With Bitcoin, this transaction can still happen but instead of being in front of each other we just need to be online. You heard that right… you could be anywhere in the world and receive my $20. In a world with $4 smartphones, chances are high that we are connected all the time.
This is no easy task however. If those $20 are in the form of a file or email attachment, who’s to say I haven’t already spent them? Or copied the file 5 times to create $100?
In order to solve this problem, some smart geeks created a list of transactions that record who sent/received every bitcoin since the technology was created. Meet the blockchain.

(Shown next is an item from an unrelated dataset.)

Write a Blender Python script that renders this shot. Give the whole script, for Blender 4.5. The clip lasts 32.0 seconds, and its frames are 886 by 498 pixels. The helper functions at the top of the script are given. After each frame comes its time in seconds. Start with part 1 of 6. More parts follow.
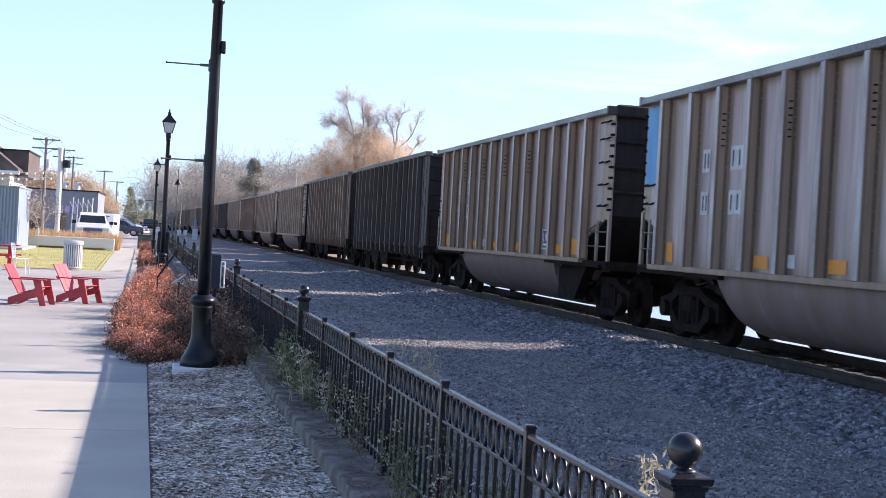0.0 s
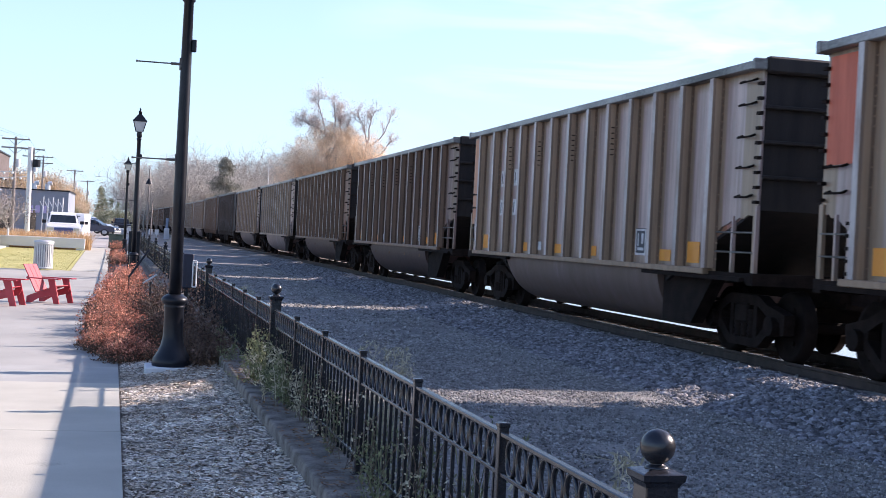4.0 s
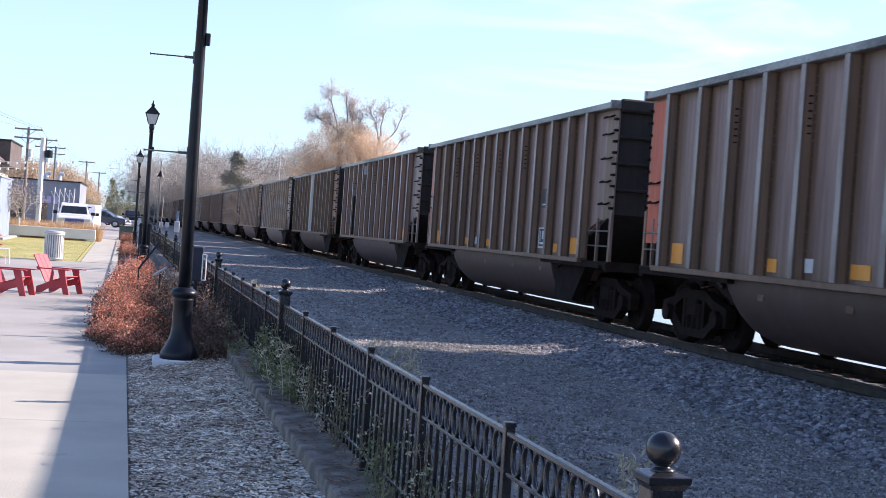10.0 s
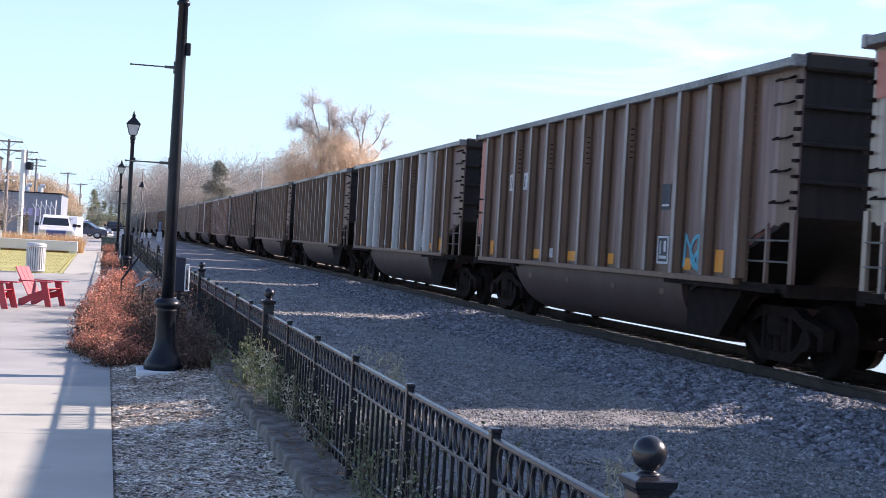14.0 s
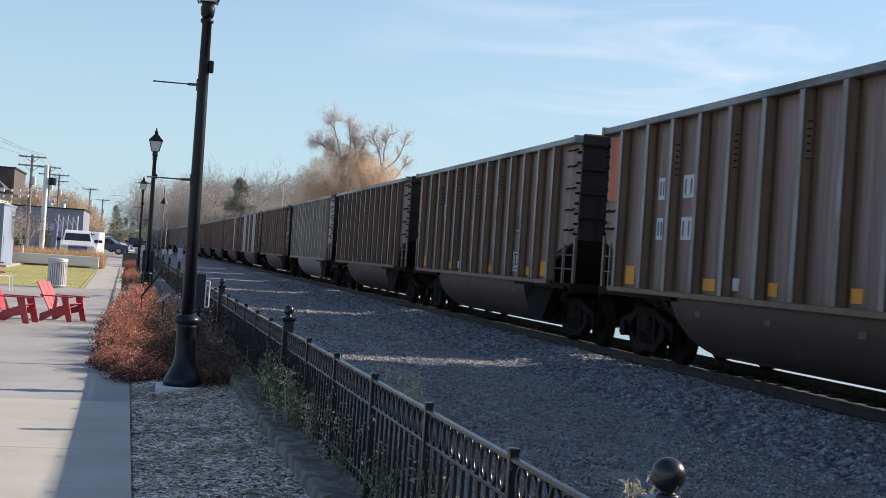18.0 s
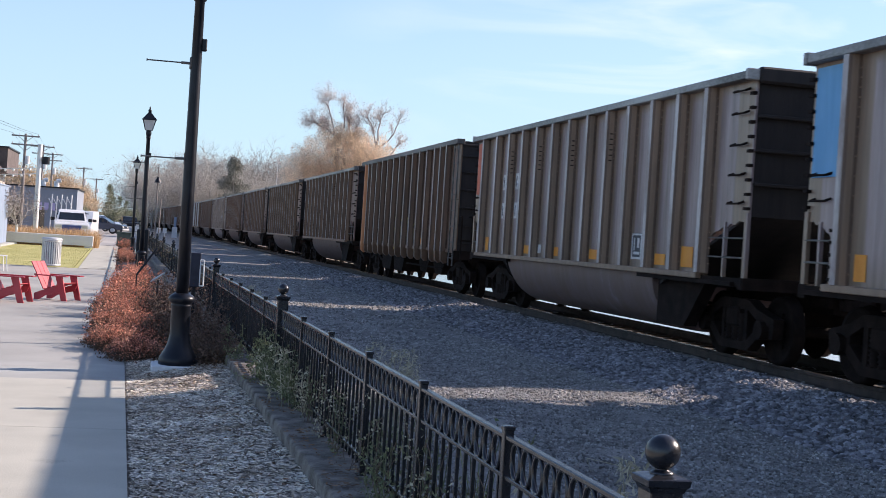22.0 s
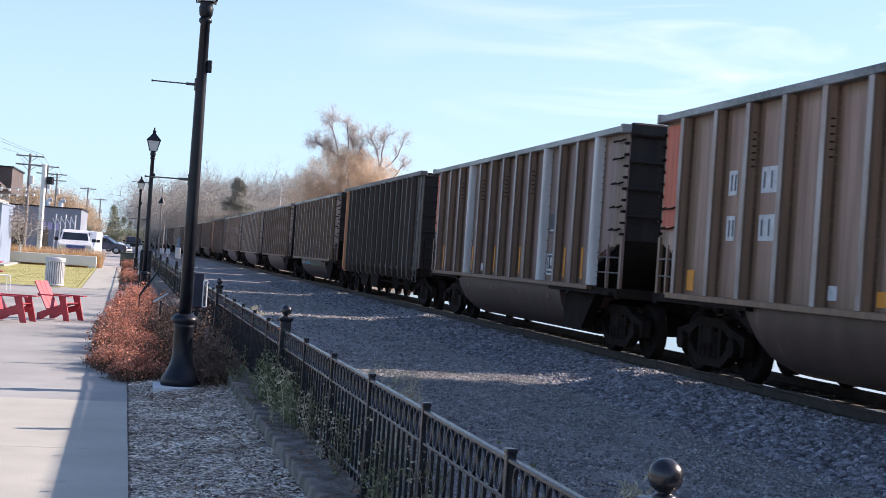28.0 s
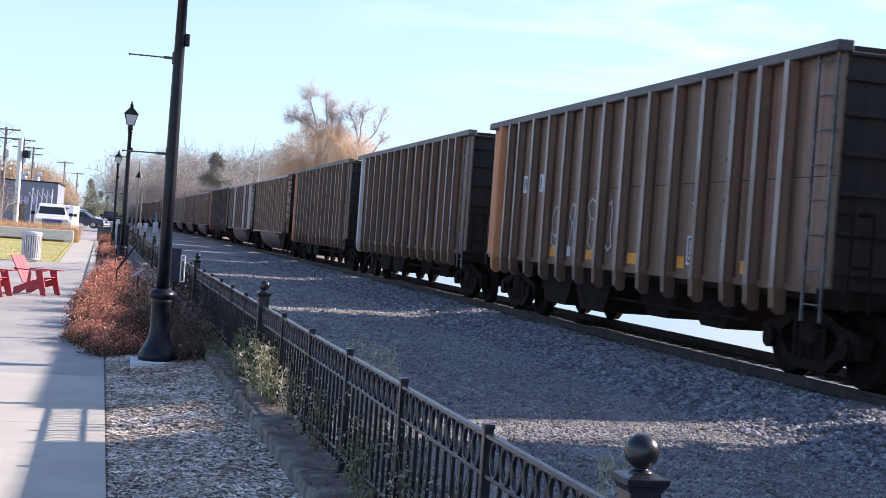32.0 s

The blockchain guarantees that if I want to send you $20 it must first be in my possession. Just like in the real world, I can’t give you more than $20 if that is all I have.
In order to keep this list updated these smart geeks created a competition where computers race to solve complex math problems. These computers can be purchased by anyone, including you and me.
“Now why would we do this?” you may ask. Well, whoever solves these problems first will receive a financial incentive in the form of this internet cash.
The first computer to solve this problem broadcasts the answer to all others racing against it. Think of it a bit like bragging rights that they got there first. All other computers will then plug in the correct answer and after seeing that the prize has already been collected, they unanimously agree to move on to the next (slightly more difficult) math problem. This goes on 24/7/365 and is what determines the supply of new bitcoins in the market.
Additionally, when these difficult math problems are solved and agreed by all, they also include the information of all the transactions made up to that point. A chain of transactions, if you will. That includes the $20 I sent you. Now everyone knows I’m short of $20, which belongs to you.
So what’s the big deal?
Online payments haven’t changed much since the introduction of the internet so this technology has mindblown a few people. So much that the inventor of Bitcoin was even nominated for the 2016 Nobel Prize in Economics.
A lot of people really love the Blockchain. They think it will revolutionize a lot things. However, for a few of them, Bitcoin is slightly less sexy. It comes with it a lot of baggage.
So “experts” at IBM, Microsoft, and at least 42 other banks have joined forces to create their own Blockchains. Without Bitcoin, a very important question goes unanswered.
If you recall those individuals who spent their hard-earned money on our problem solving computers, they did so for an obvious reason… they were competing for a financial incentive in the form of newly created bitcoins. Without this financial incentive, it would be the equivalent of paying your internet bill every month but leaving it open and password-free for every neighbor to use.
A world with free wi-fi sure sounds nice unless you are the one paying the bill at the end of the day. And when we consider the cost of a warehouse full of these computers, you can imagine it may become unsustainable.
So in order for digital money to work without bitcoin both the supply of new internet money and the verification process of confirming our transactions can only exist when there is a middleman involved.
In other words, I don’t hand you the $20 anymore. I hand it to them, and they pass it to you. All of the sudden we are back at same world of online payments that hasn’t changed for decades.